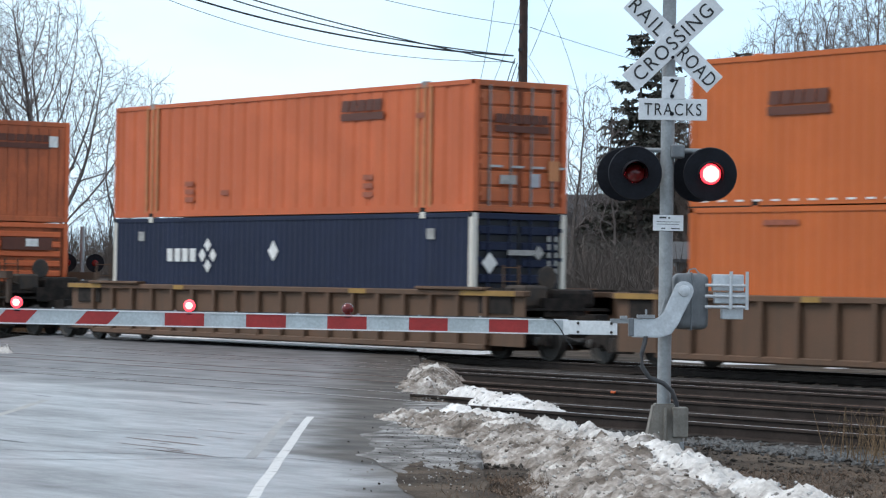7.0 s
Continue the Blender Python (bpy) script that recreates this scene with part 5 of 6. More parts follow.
    if rear_at_right:
        x = L
        part("door_frame", boxes((x - 0.03, x + 0.03, NEAR, NEAR + 0.11, z0, z1), (x - 0.03, x + 0.03, -NEAR - 0.11, -NEAR, z0, z1), (x - 0.03, x + 0.03, NEAR + 0.11, -NEAR - 0.11, z1 - 0.16, z1), (x - 0.03, x + 0.04, NEAR + 0.11, -NEAR - 0.11, z0, z0 + 0.16)), M["scuff"], base)
        n = 6
        for i in range(n):
            a = z0 + 0.17 + (z1 - z0 - 0.35) * i / n
            b = z0 + 0.17 + (z1 - z0 - 0.35) * (i + 1) / n - 0.012
            part("door_panel", bevelled(x - 0.02, x + 0.018, NEAR + 0.12, -NEAR - 0.12, a, b, 0.008, 1), end_paint, base)
        part("latch", boxes((x + 0.018, x + 0.07, -0.2, 0.2, z0 + 0.22, z0 + 0.34)), M["steel_black"], base)
        part("rear_guard", boxes((x - 0.06, x + 0.02, -1.1, 1.1, 1.42, 1.52), (x - 0.05, x, -0.7, -0.6, 1.5, z0), (x - 0.05, x, 0.6, 0.7, 1.5, z0)), M["under"], base)
        for i in range(6):
            y = -1.05 + i * 0.36
            part("reflector", boxes((x + 0.021, x + 0.028, y, y + 0.17, 1.45, 1.49)), M["arm_red"] if i % 2 else M["dull_white"], base)
            part("reflector", boxes((x + 0.041, x + 0.048, y, y + 0.17, z0 + 0.05, z0 + 0.10)), M["arm_red"] if i % 2 else M["dull_white"], base)
        for y in (-1.25, 0.65):
            part("mud_flap", boxes((xb + 0.72, xb + 0.735, y, y + 0.6, 1.15, z0 - 0.05)), M["white_end"], base, "pale mud flap")
    else:
        part("nose_panel", bevelled(L - 0.06, L + 0.03, NEAR + 0.04, -NEAR - 0.04, z0 + 0.02, z1 - 0.03, 0.035, 2), end_paint, base)
        part("service_box", bevelled(L + 0.02, L + 0.09, 0.35, 0.95, z0 + 0.28, z0 + 0.85, 0.02, 1), M["scuff"], base)
        part("service_box", bevelled(L + 0.08, L + 0.11, 0.45, 0.82, z0 + 0.36, z0 + 0.72, 0.01, 1), M["steel_black"], base)
        part("kingpin_plate", boxes((L - 1.8, L - 0.3, -0.7, 0.7, z0 - 0.12, z0 - 0.02)), M["under"], base)
    return base


def ship_mark(base, x, z, h, y=NEAR - 0.006):
    """A parcel carrier's shield as plain brown and gold shapes."""
    w = 0.42 * h
    bm = bmesh.new()
    prism(bm, [(x - w, z + 0.36 * h), (x, z + 0.5 * h), (x + w, z + 0.36 * h), (x + w, z - 0.12 * h), (x + 0.5 * w, z - 0.36 * h), (x, z - 0.5 * h), (x - 0.5 * w, z - 0.36 * h), (x - w, z - 0.12 * h)], y - 0.005, y + 0.001)
    part("logo_shape", bm, M["shield_brown"], base)
    bm = bmesh.new()
    prism(bm, [(x - w, z + 0.36 * h), (x, z + 0.5 * h), (x + w, z + 0.36 * h), (x + 0.2 * w, z + 0.3 * h), (x - w * 0.95, z + 0.12 * h)], y - 0.010, y - 0.004)
    part("logo_shape", bm, M["shield_gold"], base)
    word_bars(base, M["shield_gold"], x - 0.72 * w, x + 0.8 * w, z - 0.2 * h, z + 0.08 * h, 3, "logo_shape", 0.3, y=y - 0.004)


def courier_letters(base, x0, x1, z0, z1, end=False, x=0.0):
    """A courier's name as heavy plain blocks, purple then green."""
    w, h = x1 - x0, z1 - z0
    def put(mat, a, b, c, d, t=0.006):
        p = (x0 + a * w, x0 + b * w, z0 + c * h, z0 + d * h)
        if end:
            mark_end(base, mat, *p, x, "logo_bar", t)
        else:
            mark(base, mat, *p, name="logo_bar", t=t)
    for a, b, c, d in ((0.0, 0.07, 0.0, 1.0), (0.07, 0.19, 0.42, 1.0), (0.205, 0.385, 0.0, 0.70), (0.40, 0.515, 0.0, 0.70), (0.515, 0.57, 0.0, 1.0)):
        put(M["purple"], a, b, c, d)
    for a, b, c, d in ((0.57, 0.765, 0.0, 1.0), (0.785, 0.98, 0.0, 0.70)):
        put(M["green"], a, b, c, d)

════

■ **Given task**: Copy the material above in full and exactly, skipping pictures.

■ **Result**:
7.0 s
Continue the Blender Python (bpy) script that recreates this scene with part 5 of 6. More parts follow.
    if rear_at_right:
        x = L
        part("door_frame", boxes((x - 0.03, x + 0.03, NEAR, NEAR + 0.11, z0, z1), (x - 0.03, x + 0.03, -NEAR - 0.11, -NEAR, z0, z1), (x - 0.03, x + 0.03, NEAR + 0.11, -NEAR - 0.11, z1 - 0.16, z1), (x - 0.03, x + 0.04, NEAR + 0.11, -NEAR - 0.11, z0, z0 + 0.16)), M["scuff"], base)
        n = 6
        for i in range(n):
            a = z0 + 0.17 + (z1 - z0 - 0.35) * i / n
            b = z0 + 0.17 + (z1 - z0 - 0.35) * (i + 1) / n - 0.012
            part("door_panel", bevelled(x - 0.02, x + 0.018, NEAR + 0.12, -NEAR - 0.12, a, b, 0.008, 1), end_paint, base)
        part("latch", boxes((x + 0.018, x + 0.07, -0.2, 0.2, z0 + 0.22, z0 + 0.34)), M["steel_black"], base)
        part("rear_guard", boxes((x - 0.06, x + 0.02, -1.1, 1.1, 1.42, 1.52), (x - 0.05, x, -0.7, -0.6, 1.5, z0), (x - 0.05, x, 0.6, 0.7, 1.5, z0)), M["under"], base)
        for i in range(6):
            y = -1.05 + i * 0.36
            part("reflector", boxes((x + 0.021, x + 0.028, y, y + 0.17, 1.45, 1.49)), M["arm_red"] if i % 2 else M["dull_white"], base)
            part("reflector", boxes((x + 0.041, x + 0.048, y, y + 0.17, z0 + 0.05, z0 + 0.10)), M["arm_red"] if i % 2 else M["dull_white"], base)
        for y in (-1.25, 0.65):
            part("mud_flap", boxes((xb + 0.72, xb + 0.735, y, y + 0.6, 1.15, z0 - 0.05)), M["white_end"], base, "pale mud flap")
    else:
        part("nose_panel", bevelled(L - 0.06, L + 0.03, NEAR + 0.04, -NEAR - 0.04, z0 + 0.02, z1 - 0.03, 0.035, 2), end_paint, base)
        part("service_box", bevelled(L + 0.02, L + 0.09, 0.35, 0.95, z0 + 0.28, z0 + 0.85, 0.02, 1), M["scuff"], base)
        part("service_box", bevelled(L + 0.08, L + 0.11, 0.45, 0.82, z0 + 0.36, z0 + 0.72, 0.01, 1), M["steel_black"], base)
        part("kingpin_plate", boxes((L - 1.8, L - 0.3, -0.7, 0.7, z0 - 0.12, z0 - 0.02)), M["under"], base)
    return base


def ship_mark(base, x, z, h, y=NEAR - 0.006):
    """A parcel carrier's shield as plain brown and gold shapes."""
    w = 0.42 * h
    bm = bmesh.new()
    prism(bm, [(x - w, z + 0.36 * h), (x, z + 0.5 * h), (x + w, z + 0.36 * h), (x + w, z - 0.12 * h), (x + 0.5 * w, z - 0.36 * h), (x, z - 0.5 * h), (x - 0.5 * w, z - 0.36 * h), (x - w, z - 0.12 * h)], y - 0.005, y + 0.001)
    part("logo_shape", bm, M["shield_brown"], base)
    bm = bmesh.new()
    prism(bm, [(x - w, z + 0.36 * h), (x, z + 0.5 * h), (x + w, z + 0.36 * h), (x + 0.2 * w, z + 0.3 * h), (x - w * 0.95, z + 0.12 * h)], y - 0.010, y - 0.004)
    part("logo_shape", bm, M["shield_gold"], base)
    word_bars(base, M["shield_gold"], x - 0.72 * w, x + 0.8 * w, z - 0.2 * h, z + 0.08 * h, 3, "logo_shape", 0.3, y=y - 0.004)


def courier_letters(base, x0, x1, z0, z1, end=False, x=0.0):
    """A courier's name as heavy plain blocks, purple then green."""
    w, h = x1 - x0, z1 - z0
    def put(mat, a, b, c, d, t=0.006):
        p = (x0 + a * w, x0 + b * w, z0 + c * h, z0 + d * h)
        if end:
            mark_end(base, mat, *p, x, "logo_bar", t)
        else:
            mark(base, mat, *p, name="logo_bar", t=t)
    for a, b, c, d in ((0.0, 0.07, 0.0, 1.0), (0.07, 0.19, 0.42, 1.0), (0.205, 0.385, 0.0, 0.70), (0.40, 0.515, 0.0, 0.70), (0.515, 0.57, 0.0, 1.0)):
        put(M["purple"], a, b, c, d)
    for a, b, c, d in ((0.57, 0.765, 0.0, 1.0), (0.785, 0.98, 0.0, 0.70)):
        put(M["green"], a, b, c, d)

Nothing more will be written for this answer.